Among all vegetable oil components, the tocopherols are natural oxidants which are convenient to preserve in the oil, however there are some other compounds or impurities whose content must be lowered or eliminated from the oil in order to make it feasible for industrial applications, which may be achieved by submitting the oil to a process called refinement.
The oil refinement process is capable of eliminating more compounds and impurities than when the operation parameters are changed; therefore, the oil refinement process is the best way to improve the quality of edible vegetable oil, by removing a percentage of the compounds and impurities that are the cause of its low dielectric capacity without changing the fatty acids that are esterified to glycerin.
The oil refinement limitations have been gradually overcome as said process has been studied, thanks to which it has been possible to find which compounds act as pro-oxidants and which compounds and in which quantities act as antioxidant, thanks to which it is possible to adjust the oil refinement process variables in order to obtain a product having good stability to oxidation at the lowest cost.
Many known processes for obtaining similar fluids use as raw material, RBD oils (refined, bleached and deodorized) obtained by the RBD oil refinement which are submitted to several steps in order to obtain an adequate dielectric oil that can be used as isolating and cooling medium.
For example, U.S. Pat.
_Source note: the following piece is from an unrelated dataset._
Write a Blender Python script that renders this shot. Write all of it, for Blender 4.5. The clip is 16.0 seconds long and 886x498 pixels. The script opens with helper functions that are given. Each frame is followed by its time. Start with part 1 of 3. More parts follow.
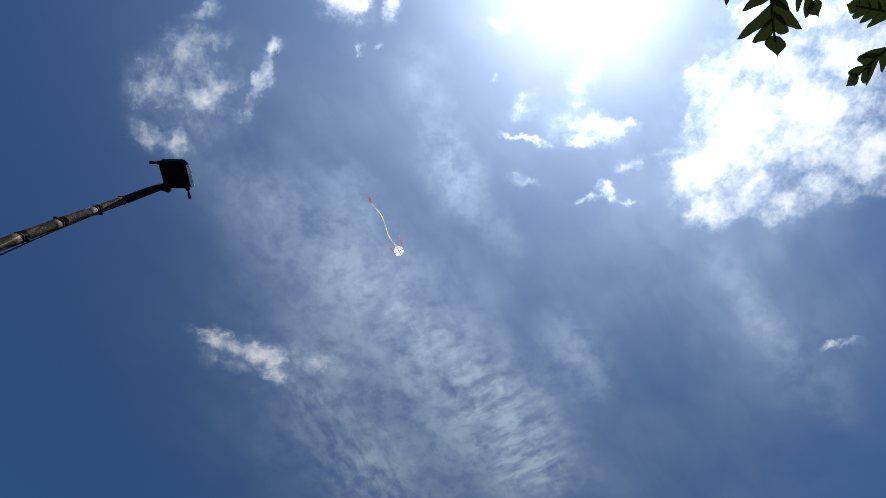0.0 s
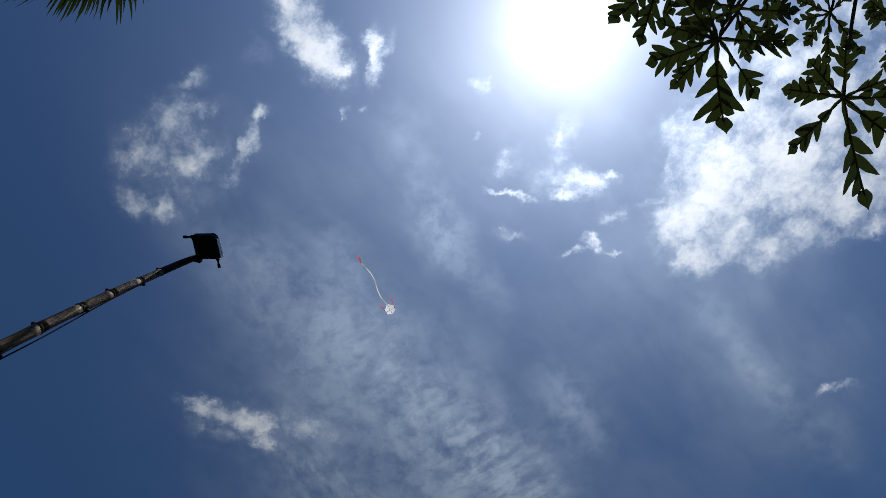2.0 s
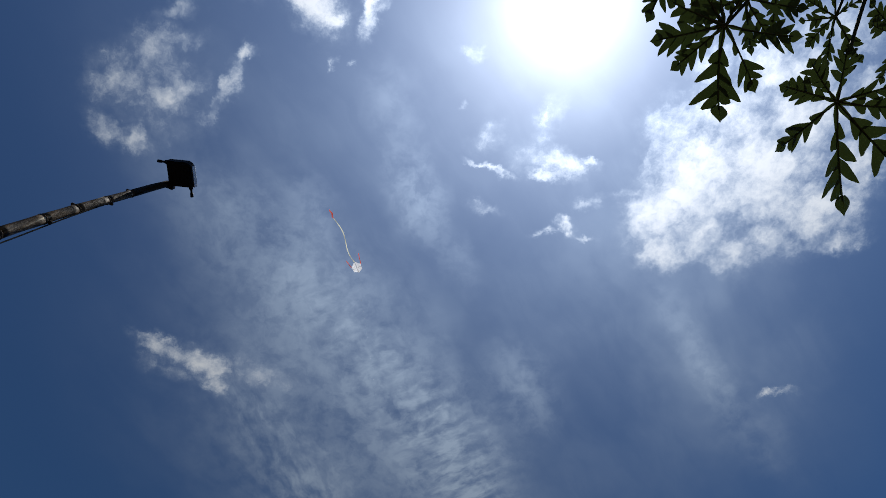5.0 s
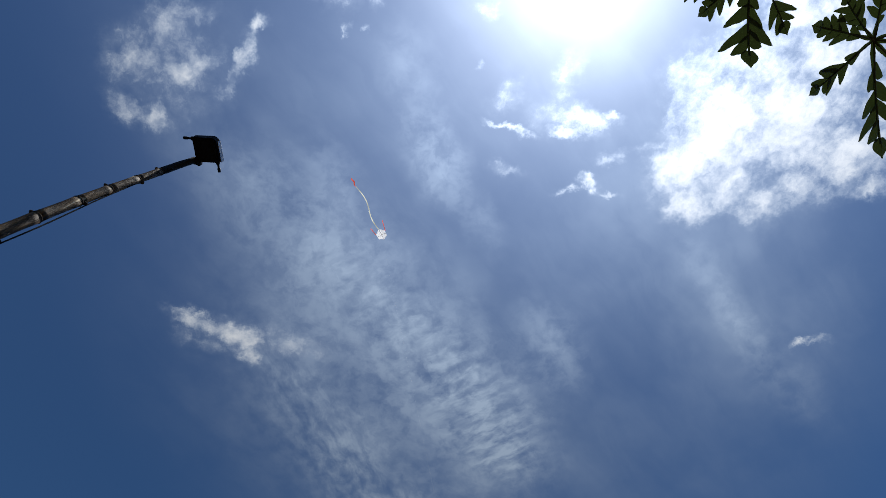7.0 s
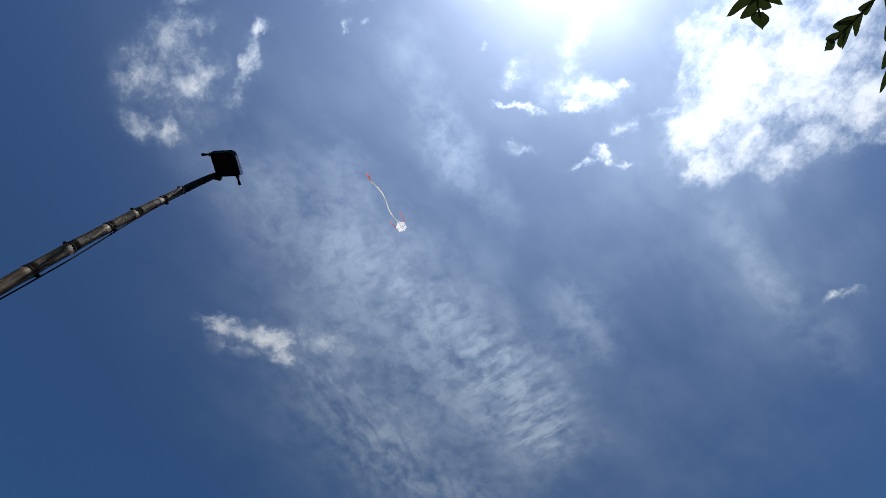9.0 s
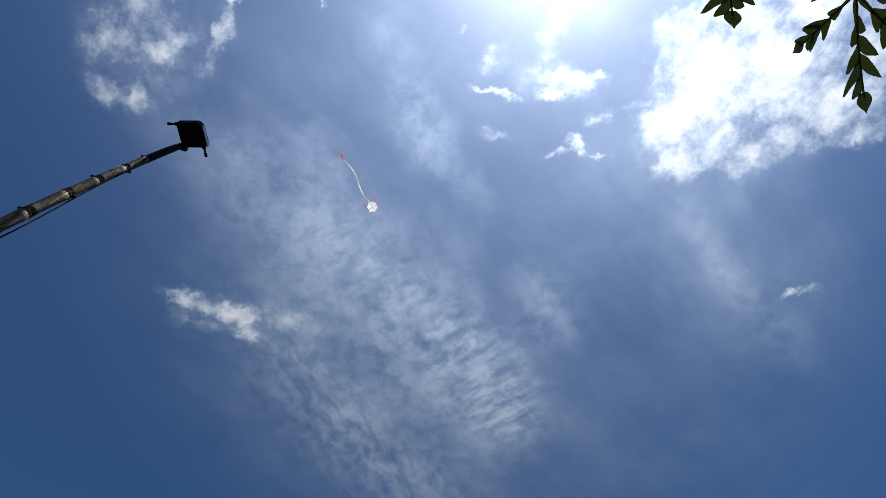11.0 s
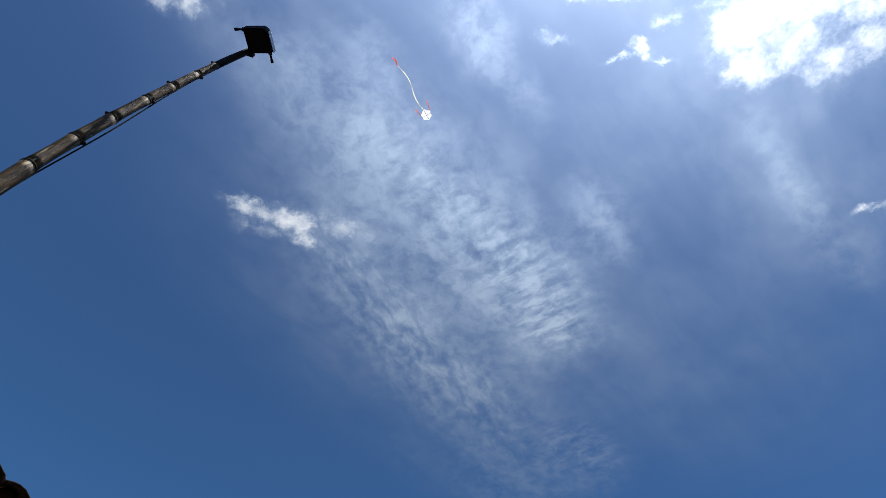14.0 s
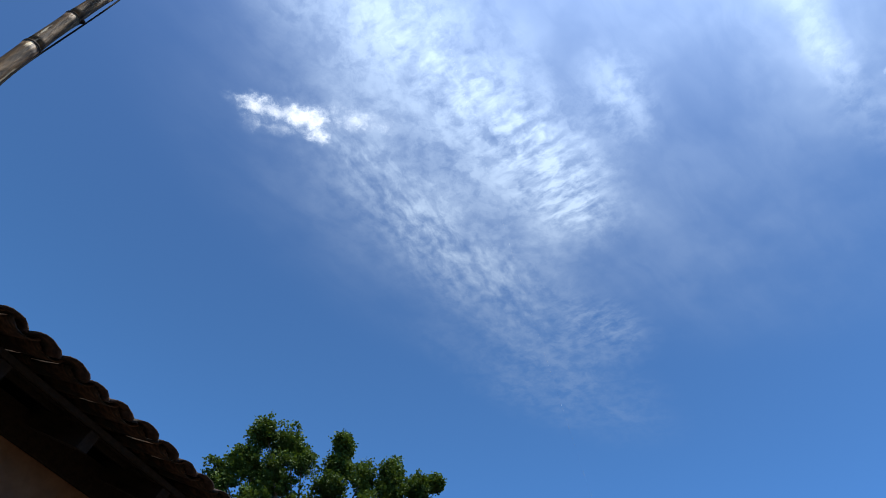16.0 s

Nos. 5,949,017, 6,274,067, 6,312,623, 6,645,404, and 7,048,875 describe vegetable oils having a high content of oleic acid and adequate dielectric properties and methods for obtaining said vegetable oils which are adequate for being used as isolating and cooling medium. The processes described in said patents uses as raw material RBD oils and submit them to an additional purification step somewhat similar to the bleaching step, in order to lower or eliminate the polar materials from the oil, which give the oil bad dielectric properties, and add antioxidants and/or synthetic additives to the oil in order to obtain a good stability to oxidation.
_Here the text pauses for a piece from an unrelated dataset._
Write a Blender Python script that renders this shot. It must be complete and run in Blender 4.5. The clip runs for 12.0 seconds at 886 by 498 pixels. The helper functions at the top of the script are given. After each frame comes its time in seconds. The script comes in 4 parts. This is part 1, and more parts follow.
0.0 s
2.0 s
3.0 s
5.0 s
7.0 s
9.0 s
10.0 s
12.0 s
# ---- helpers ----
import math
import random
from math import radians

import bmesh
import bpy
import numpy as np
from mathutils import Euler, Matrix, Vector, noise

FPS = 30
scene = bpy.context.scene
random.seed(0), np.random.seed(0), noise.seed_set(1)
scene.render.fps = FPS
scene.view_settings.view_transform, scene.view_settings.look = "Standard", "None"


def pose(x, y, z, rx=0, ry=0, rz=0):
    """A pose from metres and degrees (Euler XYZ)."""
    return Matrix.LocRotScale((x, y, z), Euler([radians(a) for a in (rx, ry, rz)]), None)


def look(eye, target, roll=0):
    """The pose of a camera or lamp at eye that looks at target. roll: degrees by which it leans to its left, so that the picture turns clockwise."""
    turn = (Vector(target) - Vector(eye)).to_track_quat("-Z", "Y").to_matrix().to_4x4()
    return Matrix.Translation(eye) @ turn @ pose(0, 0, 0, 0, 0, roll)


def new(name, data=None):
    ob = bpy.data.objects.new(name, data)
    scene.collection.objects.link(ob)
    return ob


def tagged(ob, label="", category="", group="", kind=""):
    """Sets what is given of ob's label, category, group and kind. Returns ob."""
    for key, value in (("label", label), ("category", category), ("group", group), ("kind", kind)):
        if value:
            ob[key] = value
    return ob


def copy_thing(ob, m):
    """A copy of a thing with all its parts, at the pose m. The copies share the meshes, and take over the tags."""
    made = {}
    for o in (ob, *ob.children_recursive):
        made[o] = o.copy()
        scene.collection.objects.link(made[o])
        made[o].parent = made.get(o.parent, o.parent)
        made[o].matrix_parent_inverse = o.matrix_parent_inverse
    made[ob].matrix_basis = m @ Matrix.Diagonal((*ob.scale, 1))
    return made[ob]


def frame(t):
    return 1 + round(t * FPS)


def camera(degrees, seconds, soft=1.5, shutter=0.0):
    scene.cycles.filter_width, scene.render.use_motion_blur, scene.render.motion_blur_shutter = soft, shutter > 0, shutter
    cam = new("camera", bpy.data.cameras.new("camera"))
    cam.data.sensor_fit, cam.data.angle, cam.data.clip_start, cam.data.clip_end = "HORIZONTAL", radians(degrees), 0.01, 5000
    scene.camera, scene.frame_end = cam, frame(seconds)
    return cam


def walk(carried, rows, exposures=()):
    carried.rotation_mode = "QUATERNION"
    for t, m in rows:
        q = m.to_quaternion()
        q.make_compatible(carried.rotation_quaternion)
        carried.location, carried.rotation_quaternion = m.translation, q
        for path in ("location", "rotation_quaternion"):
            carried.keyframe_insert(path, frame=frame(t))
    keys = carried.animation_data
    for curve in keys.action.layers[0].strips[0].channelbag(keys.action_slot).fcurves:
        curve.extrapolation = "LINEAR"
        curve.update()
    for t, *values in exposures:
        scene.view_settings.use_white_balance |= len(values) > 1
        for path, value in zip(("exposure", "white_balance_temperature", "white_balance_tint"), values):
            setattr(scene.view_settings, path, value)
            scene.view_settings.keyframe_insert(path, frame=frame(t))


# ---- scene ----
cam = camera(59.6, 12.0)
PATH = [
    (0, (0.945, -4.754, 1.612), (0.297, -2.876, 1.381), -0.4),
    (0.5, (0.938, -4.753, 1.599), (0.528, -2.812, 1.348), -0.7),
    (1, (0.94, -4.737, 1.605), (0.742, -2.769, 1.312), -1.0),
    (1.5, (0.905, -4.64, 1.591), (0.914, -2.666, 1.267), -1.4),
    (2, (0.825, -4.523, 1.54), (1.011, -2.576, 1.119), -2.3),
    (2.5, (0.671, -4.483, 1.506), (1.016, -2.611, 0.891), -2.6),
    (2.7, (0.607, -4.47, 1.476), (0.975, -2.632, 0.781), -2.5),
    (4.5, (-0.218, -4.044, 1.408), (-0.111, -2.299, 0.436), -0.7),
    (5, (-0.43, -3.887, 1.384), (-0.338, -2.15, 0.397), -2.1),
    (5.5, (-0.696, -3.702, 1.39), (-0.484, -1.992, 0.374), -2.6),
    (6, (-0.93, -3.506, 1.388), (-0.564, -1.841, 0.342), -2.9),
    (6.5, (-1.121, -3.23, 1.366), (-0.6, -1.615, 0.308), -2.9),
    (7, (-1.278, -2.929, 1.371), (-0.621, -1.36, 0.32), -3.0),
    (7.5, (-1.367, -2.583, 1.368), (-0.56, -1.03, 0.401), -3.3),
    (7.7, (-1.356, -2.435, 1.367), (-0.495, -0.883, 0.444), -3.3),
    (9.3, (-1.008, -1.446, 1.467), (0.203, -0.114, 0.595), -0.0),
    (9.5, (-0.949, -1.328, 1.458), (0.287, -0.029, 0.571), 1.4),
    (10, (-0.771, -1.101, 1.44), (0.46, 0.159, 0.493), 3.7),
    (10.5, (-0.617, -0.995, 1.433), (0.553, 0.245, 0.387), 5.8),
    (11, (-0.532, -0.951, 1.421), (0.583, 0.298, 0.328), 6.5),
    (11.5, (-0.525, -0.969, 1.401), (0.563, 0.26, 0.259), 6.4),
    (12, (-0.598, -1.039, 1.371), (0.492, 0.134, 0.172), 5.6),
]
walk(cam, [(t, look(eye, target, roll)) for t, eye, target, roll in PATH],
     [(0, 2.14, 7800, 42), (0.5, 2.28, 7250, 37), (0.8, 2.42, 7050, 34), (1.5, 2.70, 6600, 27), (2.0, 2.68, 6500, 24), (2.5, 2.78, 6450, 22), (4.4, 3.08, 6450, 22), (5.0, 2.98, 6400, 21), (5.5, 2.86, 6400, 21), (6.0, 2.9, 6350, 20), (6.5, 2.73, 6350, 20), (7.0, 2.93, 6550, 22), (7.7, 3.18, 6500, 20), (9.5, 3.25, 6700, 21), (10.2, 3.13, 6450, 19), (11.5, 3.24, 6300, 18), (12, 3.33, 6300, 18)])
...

In view of the above referred limitations and requirements, it is evident the necessity of providing a high purity dielectric vegetable oil without any content of antioxidants and/or external additives, having good biodegradation properties, which can be obtained by a modified RBD process and which can comply with certain necessary physic properties in order to be considered as a dielectric fluid.
By using said modified RBD process it is possible to obtain a high purity dielectric vegetable oil at a minimum cost and without drastically changing the RBD process for obtaining edible oil actually in use.
Additionally the present invention also provides an electric apparatus using said high purity dielectric vegetable oil without any content of antioxidants and/or external additives.